Job: Find the line containing "# ---- helpers" and copy it exactly, along with every line after it up to and including the line containing "pose from metres". Copy nothing else.

Data:

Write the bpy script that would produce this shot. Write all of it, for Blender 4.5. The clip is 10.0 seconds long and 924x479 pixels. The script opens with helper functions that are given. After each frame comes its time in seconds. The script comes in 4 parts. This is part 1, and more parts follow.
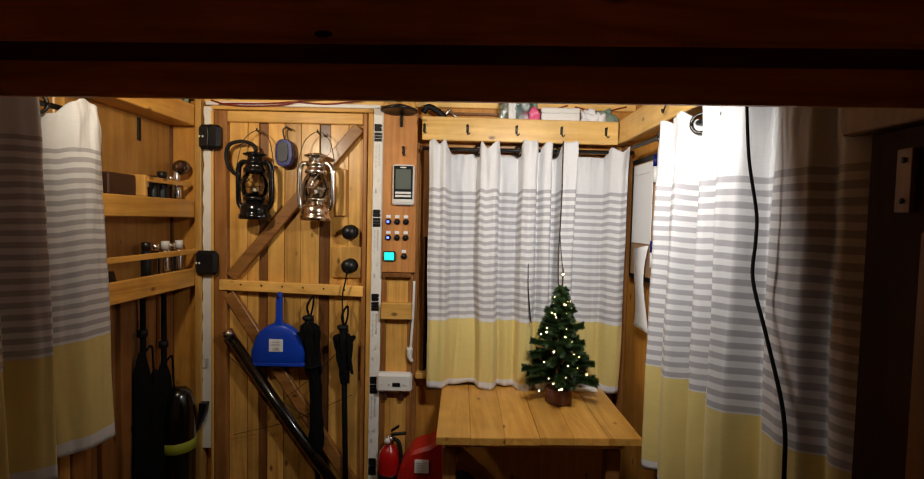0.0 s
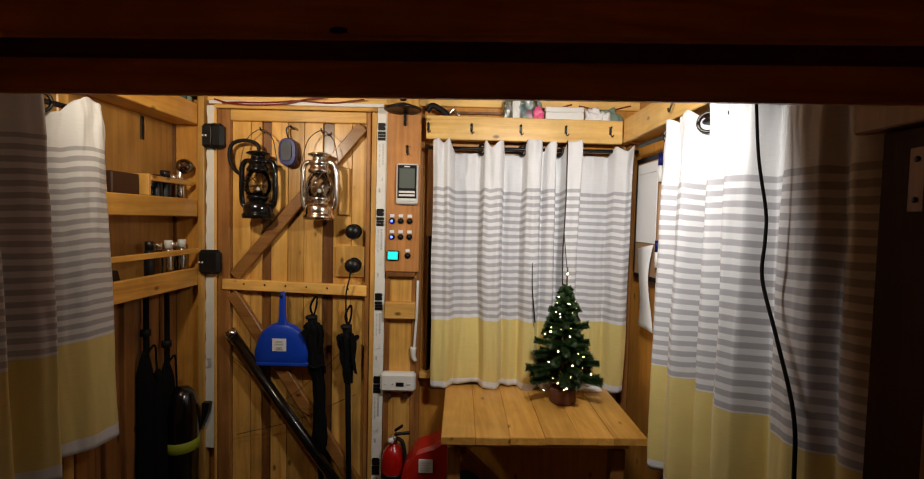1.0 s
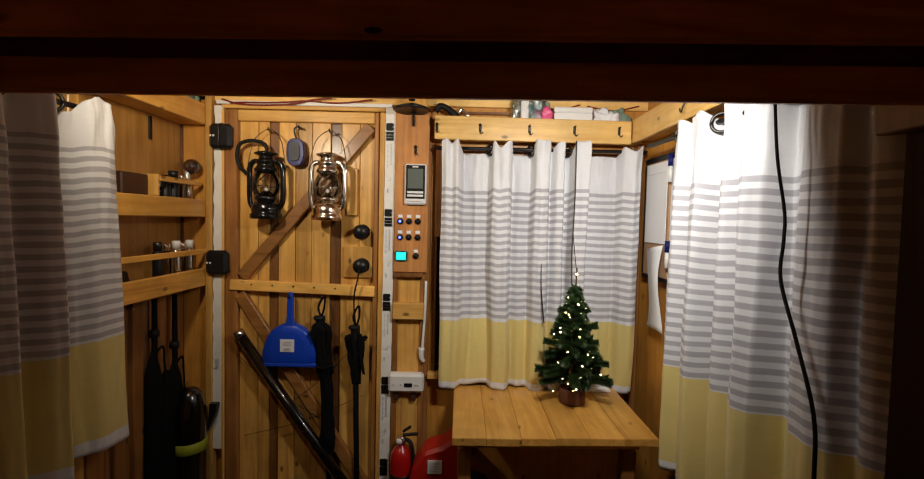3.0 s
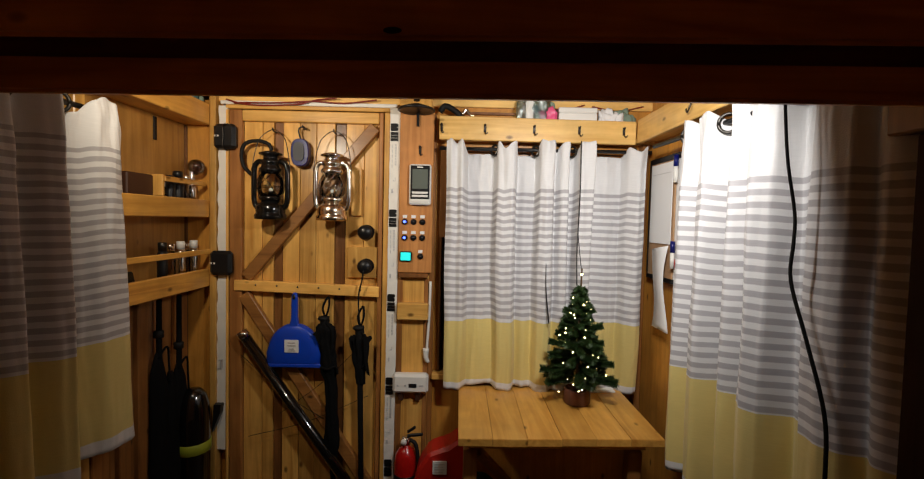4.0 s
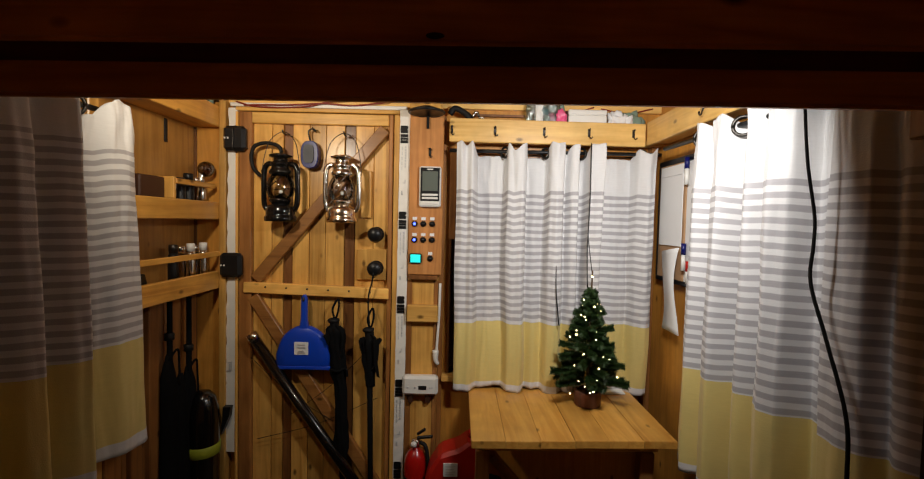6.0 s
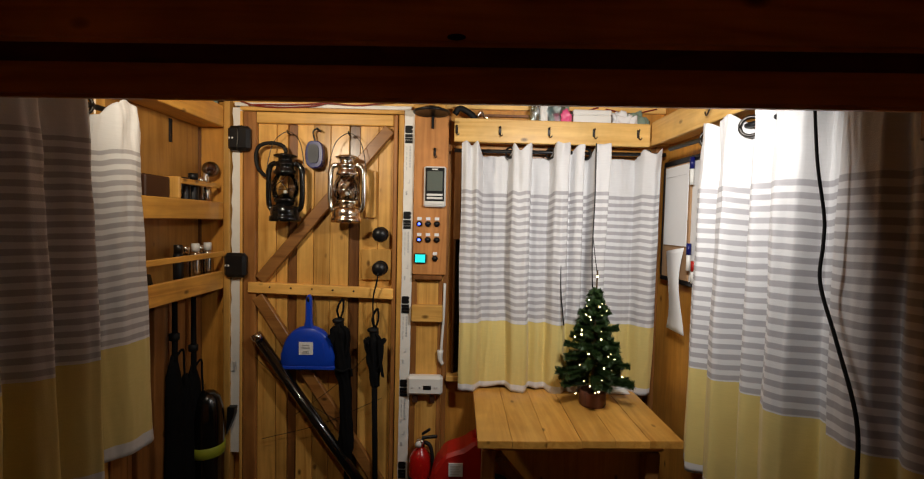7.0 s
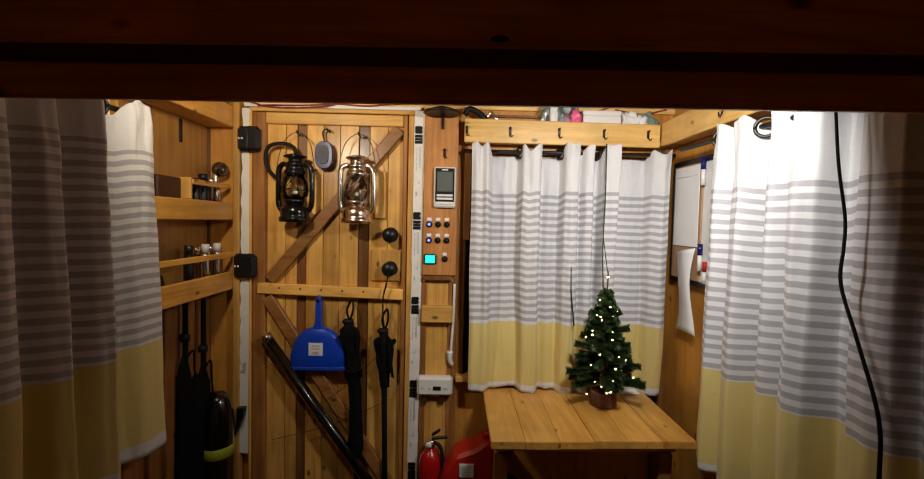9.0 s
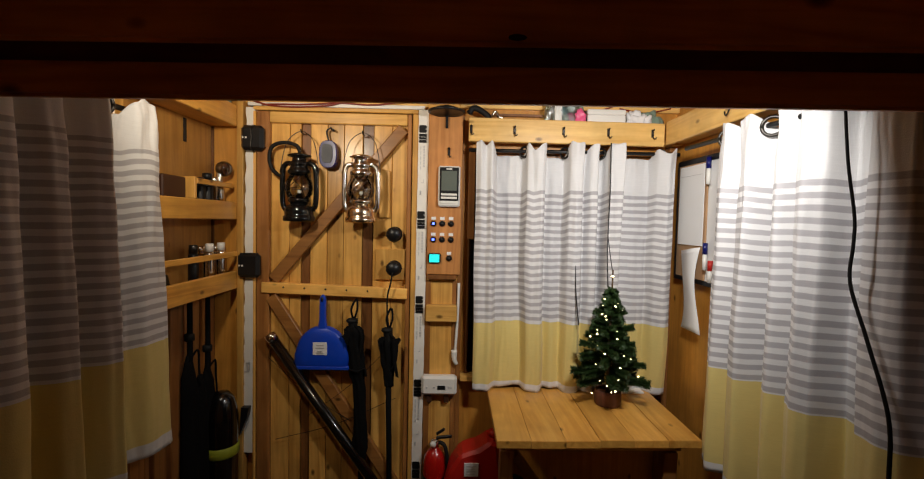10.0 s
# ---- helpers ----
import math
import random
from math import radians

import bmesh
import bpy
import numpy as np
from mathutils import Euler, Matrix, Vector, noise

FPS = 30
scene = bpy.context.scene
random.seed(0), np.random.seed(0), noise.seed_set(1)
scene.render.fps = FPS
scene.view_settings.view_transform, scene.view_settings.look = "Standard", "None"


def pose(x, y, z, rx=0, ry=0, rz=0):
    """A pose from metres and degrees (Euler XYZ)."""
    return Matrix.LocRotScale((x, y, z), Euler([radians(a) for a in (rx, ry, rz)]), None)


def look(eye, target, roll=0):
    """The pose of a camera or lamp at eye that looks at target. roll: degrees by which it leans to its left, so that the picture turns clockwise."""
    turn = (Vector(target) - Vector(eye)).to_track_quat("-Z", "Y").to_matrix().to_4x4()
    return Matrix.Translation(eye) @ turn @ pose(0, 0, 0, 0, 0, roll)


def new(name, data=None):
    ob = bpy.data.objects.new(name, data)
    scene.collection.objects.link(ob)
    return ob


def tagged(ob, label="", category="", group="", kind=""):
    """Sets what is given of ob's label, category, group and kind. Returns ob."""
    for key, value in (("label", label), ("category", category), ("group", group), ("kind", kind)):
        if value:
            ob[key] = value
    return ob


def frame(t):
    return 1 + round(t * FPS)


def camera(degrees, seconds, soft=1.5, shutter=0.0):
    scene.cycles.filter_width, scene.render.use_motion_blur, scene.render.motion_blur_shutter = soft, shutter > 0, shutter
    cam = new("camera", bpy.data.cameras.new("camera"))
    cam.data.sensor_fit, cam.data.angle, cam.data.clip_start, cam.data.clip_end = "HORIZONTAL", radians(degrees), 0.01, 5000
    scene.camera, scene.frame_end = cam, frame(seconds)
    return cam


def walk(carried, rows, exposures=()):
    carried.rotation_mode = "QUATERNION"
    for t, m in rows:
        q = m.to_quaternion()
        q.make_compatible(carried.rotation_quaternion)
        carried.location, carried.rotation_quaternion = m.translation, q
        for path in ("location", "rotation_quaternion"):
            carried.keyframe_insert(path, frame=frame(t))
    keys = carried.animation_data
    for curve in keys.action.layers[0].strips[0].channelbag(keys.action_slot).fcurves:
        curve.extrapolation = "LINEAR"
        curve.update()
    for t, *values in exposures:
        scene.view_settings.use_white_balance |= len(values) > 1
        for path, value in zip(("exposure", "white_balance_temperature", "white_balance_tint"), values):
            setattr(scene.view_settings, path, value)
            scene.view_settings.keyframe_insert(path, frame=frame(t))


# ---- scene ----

Solution to this problem:
# ---- helpers ----
import math
import random
from math import radians

import bmesh
import bpy
import numpy as np
from mathutils import Euler, Matrix, Vector, noise

FPS = 30
scene = bpy.context.scene
random.seed(0), np.random.seed(0), noise.seed_set(1)
scene.render.fps = FPS
scene.view_settings.view_transform, scene.view_settings.look = "Standard", "None"


def pose(x, y, z, rx=0, ry=0, rz=0):
    """A pose from metres and degrees (Euler XYZ)."""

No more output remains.